**WHAT IS REQUIRED**
Take the data below and extract the lines from the one with "return Matrix.LocRotScale((x, y, z), Euler([radians(a)" to the one with "for path, value", inclusive, exactly as written.

**COLLECTED DATA**
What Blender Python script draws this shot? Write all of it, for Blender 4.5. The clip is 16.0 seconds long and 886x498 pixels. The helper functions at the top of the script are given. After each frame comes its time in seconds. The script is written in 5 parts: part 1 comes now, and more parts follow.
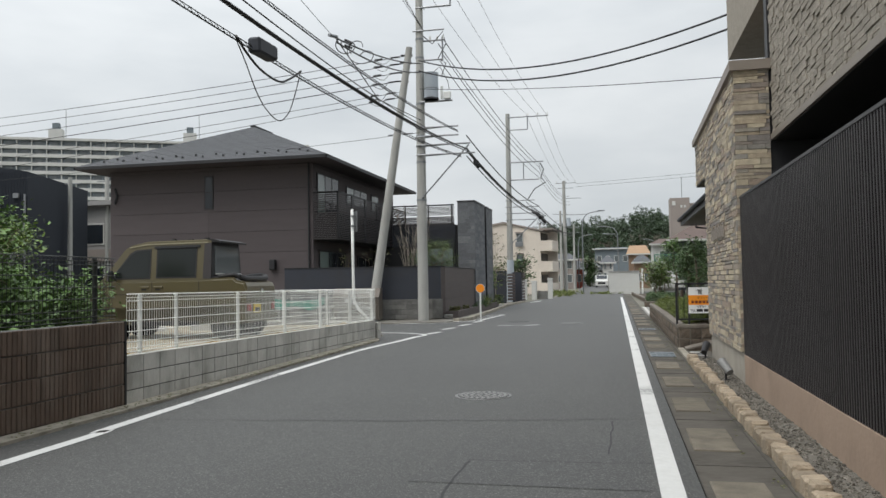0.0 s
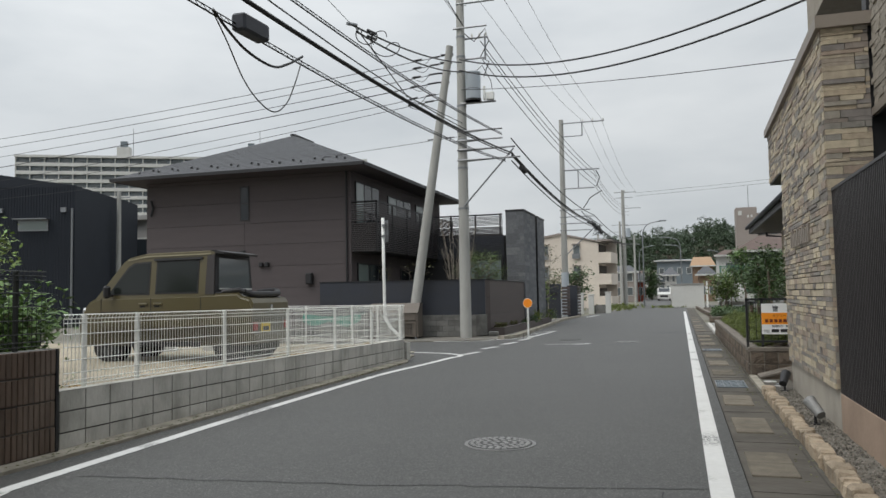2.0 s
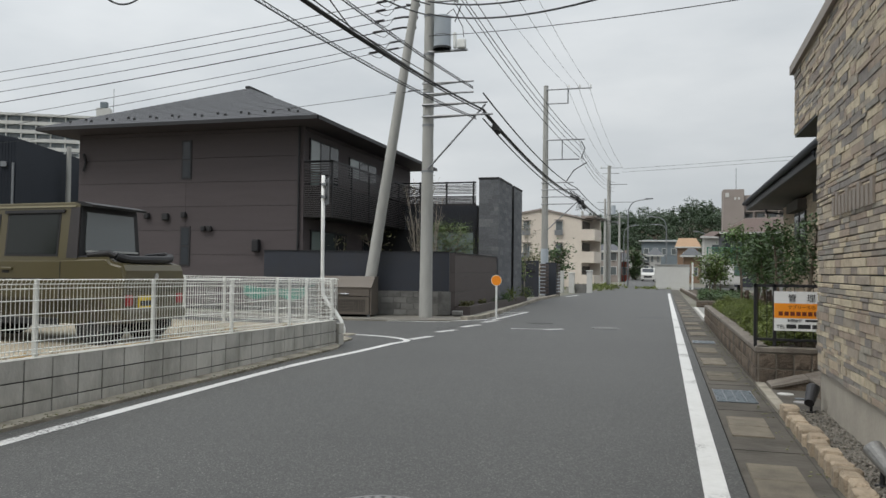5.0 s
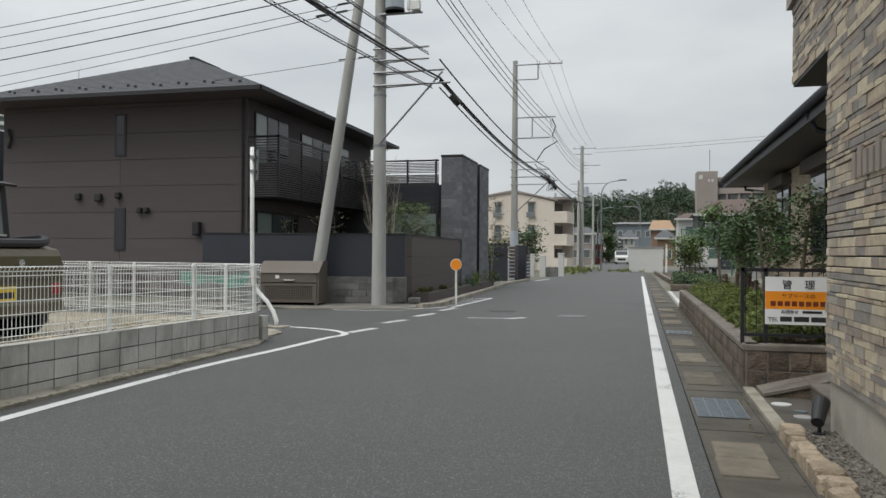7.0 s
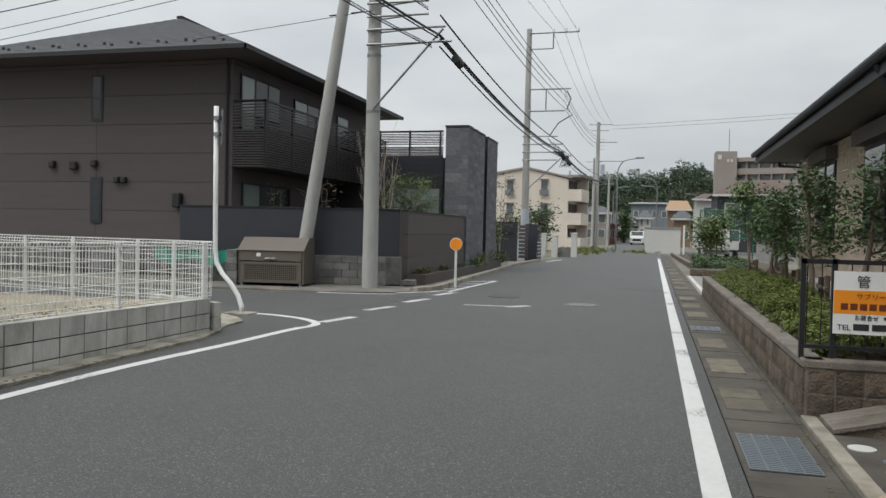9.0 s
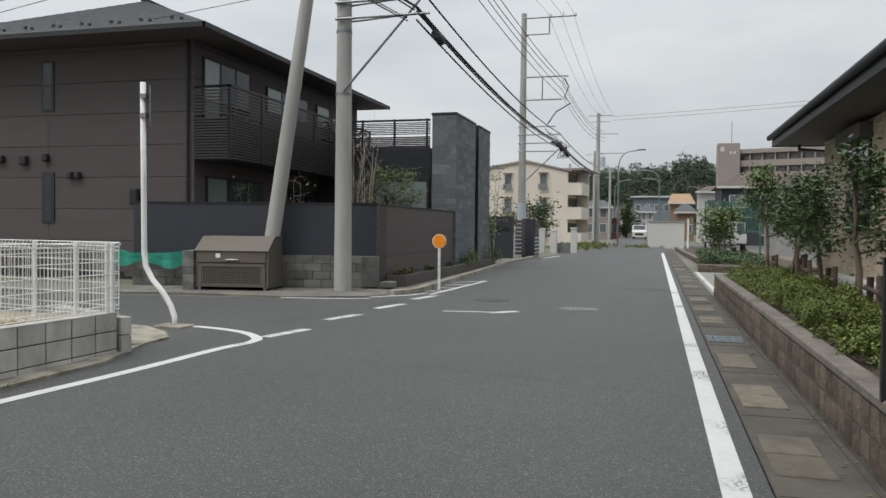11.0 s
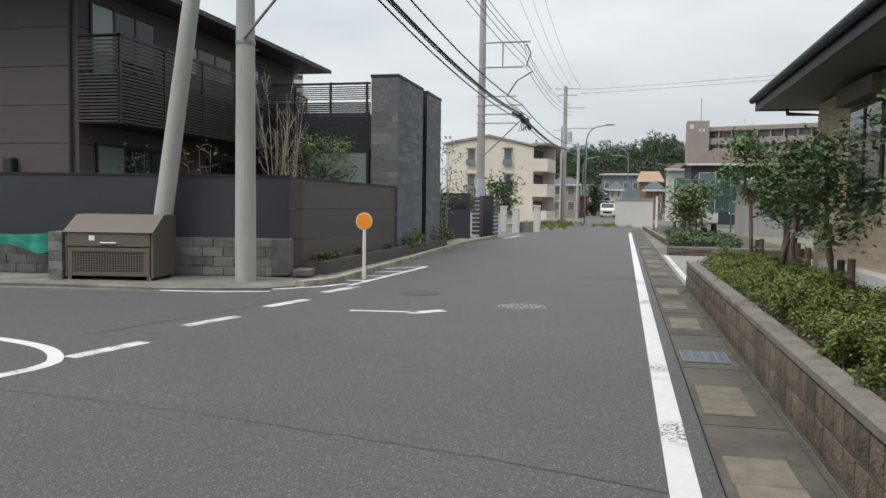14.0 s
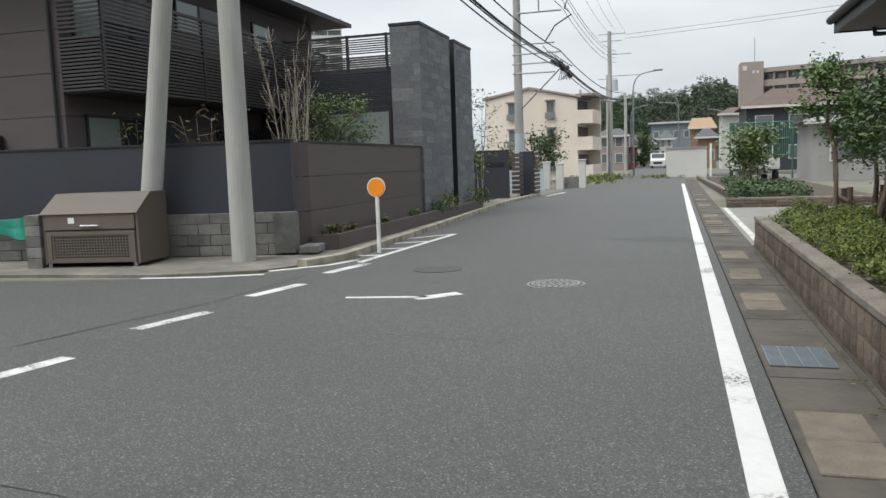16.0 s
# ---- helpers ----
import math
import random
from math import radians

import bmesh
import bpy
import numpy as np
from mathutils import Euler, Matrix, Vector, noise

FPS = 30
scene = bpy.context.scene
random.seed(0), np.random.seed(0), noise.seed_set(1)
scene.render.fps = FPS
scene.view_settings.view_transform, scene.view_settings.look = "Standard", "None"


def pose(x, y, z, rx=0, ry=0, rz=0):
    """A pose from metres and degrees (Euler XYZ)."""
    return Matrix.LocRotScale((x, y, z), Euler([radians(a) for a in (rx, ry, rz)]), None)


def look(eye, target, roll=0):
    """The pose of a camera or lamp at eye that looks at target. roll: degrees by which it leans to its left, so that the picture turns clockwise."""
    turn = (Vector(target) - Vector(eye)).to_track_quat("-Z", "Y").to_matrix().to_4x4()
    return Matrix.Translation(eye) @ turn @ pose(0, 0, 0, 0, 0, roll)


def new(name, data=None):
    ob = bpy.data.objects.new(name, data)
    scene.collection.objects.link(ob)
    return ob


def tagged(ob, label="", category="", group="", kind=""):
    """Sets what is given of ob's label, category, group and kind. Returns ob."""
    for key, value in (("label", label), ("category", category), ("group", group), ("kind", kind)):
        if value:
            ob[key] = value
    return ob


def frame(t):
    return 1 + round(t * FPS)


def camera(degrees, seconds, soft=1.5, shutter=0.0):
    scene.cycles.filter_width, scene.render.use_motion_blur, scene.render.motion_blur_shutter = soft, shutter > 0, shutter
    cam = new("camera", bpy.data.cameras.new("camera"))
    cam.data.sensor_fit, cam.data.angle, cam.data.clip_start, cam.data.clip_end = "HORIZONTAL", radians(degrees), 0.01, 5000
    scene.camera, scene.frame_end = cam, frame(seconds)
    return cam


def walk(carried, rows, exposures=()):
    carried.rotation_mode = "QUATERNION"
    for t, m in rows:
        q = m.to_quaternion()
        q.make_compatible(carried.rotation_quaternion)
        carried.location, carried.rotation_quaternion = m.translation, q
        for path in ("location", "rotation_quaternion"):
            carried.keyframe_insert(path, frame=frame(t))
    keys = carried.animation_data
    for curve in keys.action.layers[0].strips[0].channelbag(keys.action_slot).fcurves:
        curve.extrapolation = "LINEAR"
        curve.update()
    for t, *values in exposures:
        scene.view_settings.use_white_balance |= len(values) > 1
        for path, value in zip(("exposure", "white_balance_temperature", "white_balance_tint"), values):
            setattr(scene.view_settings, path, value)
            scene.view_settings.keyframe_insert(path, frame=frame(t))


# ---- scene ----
cam = camera(59.5, 16.0)
PATH = [
    (0, (0.038, -0.817, 1.32), (-0.397, 1.133, 1.404), -0.9),
    (0.5, (0.041, -0.37, 1.318), (-0.453, 1.565, 1.433), -1.5),
    (1, (0.077, 0.103, 1.322), (-0.474, 2.021, 1.442), -1.0),
    (1.5, (0.074, 0.593, 1.35), (-0.497, 2.505, 1.472), -1.8),
    (2, (0.126, 1.072, 1.354), (-0.456, 2.981, 1.474), -1.0),
    (2.5, (0.113, 1.537, 1.341), (-0.476, 3.445, 1.461), 0.7),
    (3, (0.116, 2.022, 1.324), (-0.387, 3.956, 1.392), -0.7),
    (3.5, (0.12, 2.487, 1.343), (-0.415, 4.413, 1.409), 0.6),
    (4, (0.043, 2.996, 1.355), (-0.507, 4.918, 1.422), 0.8),
    (6.5, (0.022, 5.358, 1.349), (-0.498, 7.289, 1.367), 0.4),
    (7, (0.078, 5.828, 1.35), (-0.41, 7.767, 1.362), 0.4),
    (7.5, (0.093, 6.305, 1.35), (-0.411, 8.241, 1.342), 2.7),
    (8, (0.039, 6.787, 1.375), (-0.433, 8.73, 1.334), 1.9),
    (8.5, (0.037, 7.239, 1.399), (-0.462, 9.175, 1.352), 1.1),
    (9, (-0.021, 7.731, 1.379), (-0.543, 9.661, 1.332), 1.3),
    (11.5, (-0.086, 10.116, 1.363), (-0.606, 12.046, 1.303), 0.3),
    (12, (-0.081, 10.56, 1.36), (-0.539, 12.506, 1.297), -1.0),
    (12.5, (-0.033, 11.027, 1.377), (-0.452, 12.982, 1.3), -0.1),
    (13, (-0.037, 11.505, 1.376), (-0.449, 13.459, 1.276), 0.1),
    (13.5, (0.018, 11.951, 1.369), (-0.414, 13.901, 1.267), -0.6),
    (14, (0.023, 12.412, 1.375), (-0.43, 14.356, 1.262), 0.8),
    (14.5, (0.002, 12.886, 1.4), (-0.462, 14.827, 1.277), -0.1),
    (15, (0.018, 13.366, 1.395), (-0.471, 15.3, 1.245), 0.5),
    (15.5, (-0.025, 13.832, 1.378), (-0.534, 15.756, 1.182), 0.1),
    (16, (-0.013, 14.273, 1.377), (-0.588, 16.176, 1.162), -2.0),
]
EXPOSURES = [(0.0, 0.08), (1.0, -0.06), (2.0, -0.07), (4.0, -0.05), (7.0, -0.09), (9.0, -0.05), (12.5, 0.02), (14.0, 0.18), (15.0, 0.18), (15.5, 0.2), (16.0, 0.3)]
walk(cam, [(t, look(eye, target, roll)) for t, eye, target, roll in PATH], EXPOSURES)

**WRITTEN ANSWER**
    return Matrix.LocRotScale((x, y, z), Euler([radians(a) for a in (rx, ry, rz)]), None)


def look(eye, target, roll=0):
    """The pose of a camera or lamp at eye that looks at target. roll: degrees by which it leans to its left, so that the picture turns clockwise."""
    turn = (Vector(target) - Vector(eye)).to_track_quat("-Z", "Y").to_matrix().to_4x4()
    return Matrix.Translation(eye) @ turn @ pose(0, 0, 0, 0, 0, roll)


def new(name, data=None):
    ob = bpy.data.objects.new(name, data)
    scene.collection.objects.link(ob)
    return ob


def tagged(ob, label="", category="", group="", kind=""):
    """Sets what is given of ob's label, category, group and kind. Returns ob."""
    for key, value in (("label", label), ("category", category), ("group", group), ("kind", kind)):
        if value:
            ob[key] = value
    return ob


def frame(t):
    return 1 + round(t * FPS)


def camera(degrees, seconds, soft=1.5, shutter=0.0):
    scene.cycles.filter_width, scene.render.use_motion_blur, scene.render.motion_blur_shutter = soft, shutter > 0, shutter
    cam = new("camera", bpy.data.cameras.new("camera"))
    cam.data.sensor_fit, cam.data.angle, cam.data.clip_start, cam.data.clip_end = "HORIZONTAL", radians(degrees), 0.01, 5000
    scene.camera, scene.frame_end = cam, frame(seconds)
    return cam


def walk(carried, rows, exposures=()):
    carried.rotation_mode = "QUATERNION"
    for t, m in rows:
        q = m.to_quaternion()
        q.make_compatible(carried.rotation_quaternion)
        carried.location, carried.rotation_quaternion = m.translation, q
        for path in ("location", "rotation_quaternion"):
            carried.keyframe_insert(path, frame=frame(t))
    keys = carried.animation_data
    for curve in keys.action.layers[0].strips[0].channelbag(keys.action_slot).fcurves:
        curve.extrapolation = "LINEAR"
        curve.update()
    for t, *values in exposures:
        scene.view_settings.use_white_balance |= len(values) > 1
        for path, value in zip(("exposure", "white_balance_temperature", "white_balance_tint"), values):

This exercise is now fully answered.